“Our Courts, Our Fight” is a blog series documenting the harmful impact of President Trump’s judges on Americans’ rights and liberties and the need for the Senate to confirm President Biden’s federal court nominees to help counteract these effects . Supreme and appellate court cases in the series can be found by issue and by judge at this link.
Trump Seventh Circuit judge Amy St. Eve wrote a decision for the full court, also joined by Trump judges Michael Brennan, Thomas Kirsch, and Michael Scudder, which reversed a previous ruling and upheld an extended police traffic stop of a Black man that was primarily a pretext to search for drugs. As the dissenters pointed out, the decision allows police to conduct such stops and extended questioning that generally “produce little gain in terms of law enforcement” but effectively “harass and humiliate” drivers and passengers, all too often on a “racially discriminatory” basis. The December 2021 decision was in US v Cole.

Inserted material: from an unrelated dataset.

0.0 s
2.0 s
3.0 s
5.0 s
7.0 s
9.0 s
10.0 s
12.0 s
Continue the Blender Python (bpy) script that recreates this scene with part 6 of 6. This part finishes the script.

Illinois State Trooper Clayton Chapman got a message from a deputy sheriff about a car he thought was suspicious heading in Chapman’s direction on an interstate highway. The car was a Volkswagen hatchback being driven by a Black man, Janhoi Cole, which the sheriff claimed was suspicious primarily because it was travelling 15-20 mph under the posted speed limit of 70 mph. Chapman trailed Cole, as he later admitted, “with the intent to catch him in a traffic violation to provide a pretext for a roadside stop.” After some time, Chapman observed Cole following too closely behind another car that had cut him off, and so stopped Cole for that minor traffic violation. After obtaining basic information from Cole, some of which he had already secured by radio, Chapman prolonged the stop and questioned Cole in his police car about topics not directly related to the traffic violation, such as the details of Cole’s travel plans. After about eight minutes, Chapman told Cole he would simply give him a warning, but wanted Cole to trail him to a nearby gas station to complete paperwork.
In fact, as he later admitted, Chapman had decided that he was “not going to let Mr. Cole go” until he arranged to “search the car for drugs,” and radioed for a drug-sniffing dog to be at the gas station. Chapman learned by radio that Cole had been arrested on a drug possession charge some 15 years earlier, and continued to question Cole and give him a warning about driving too closely to another car. At that point, Chapman told Cole that he was not free to leave because he was suspected of transporting drugs, the police dog detected drugs, and Cole was arrested for illegal drug possession. Cole moved to suppress the results of the stop and search, but that motion was denied.
On appeal, a panel of the Seventh Circuit ruled that the prolonged stop was improper under the Supreme Court’s decision in the Rodriguez case, which held that a police stop “exceeding the time needed to handle the matter for which the stop was made violates the Constitution.” Trump judge Amy St. Eve dissented, and when the full court decided to rehear the case, she wrote a 7-3 decision that effectively reversed the previous decision and upheld the stop and search. She and Trump judges Kirsch, Brennan, and Scudder were the deciding votes in a 7-3 decision. St. Eve claimed that despite Rodriguez, other courts had subsequently upheld “travel plan questions” as part of a “traffic stop,” and that Chapman’s questions and other conduct was “reasonable” in this case. The majority also held that in general, such questions about itinerary and travel plans “ordinarily fall within the mission of a traffic stop.”
Judge David Hamilton strongly dissented joined by two other judges, including Judge Ilana Rovner, who was nominated by President George H.W. Bush. Hamilton acknowledged that in some traffic stops, travel plan questions are “relevant” and proper. But as Rodriguez instructed, he continued, whether this is so depends on the specific reason for the stop, and it was not the case here. Instead, Hamilton wrote, “the officer prolonged the stop by questioning the driver at length and in detail on subjects beyond the legal justification for the stop,” including “detailed, repetitive, and intrusive questioning” about Cole’s itinerary that “went far beyond” a “quick and routine” question or two.
The dissent was particularly concerned about the broader implications of St. Eve’s opinion. The majority’s adoption of a general presumption that such questioning is proper during any traffic stop until the officer is satisfied, Hamilton explained, violates Rodriguez and effectively authorizes police to “subject almost any motorist to similar interrogation, delay and humiliation” while generally producing “little” law enforcement gain. Hamilton discussed a number of cases and studies that make “clear,” he continued, that police already “use these tactics to stop, search, and even humiliate large numbers of innocent drivers,” and that “these tactics are used disproportionately on Blacks and Hispanics.” In short, Hamilton concluded, “the majority’s approach invites unreasonable restraints on liberty” by police, which are likely to particularly victimize minorities. The case is yet another example of the importance, as part of our fight for our courts, of encouraging the Senate to continue to confirm fair-minded judges who can counteract the votes of Trump judges like St. Eve and will respect constitutional principles that can help prevent and remedy police misconduct.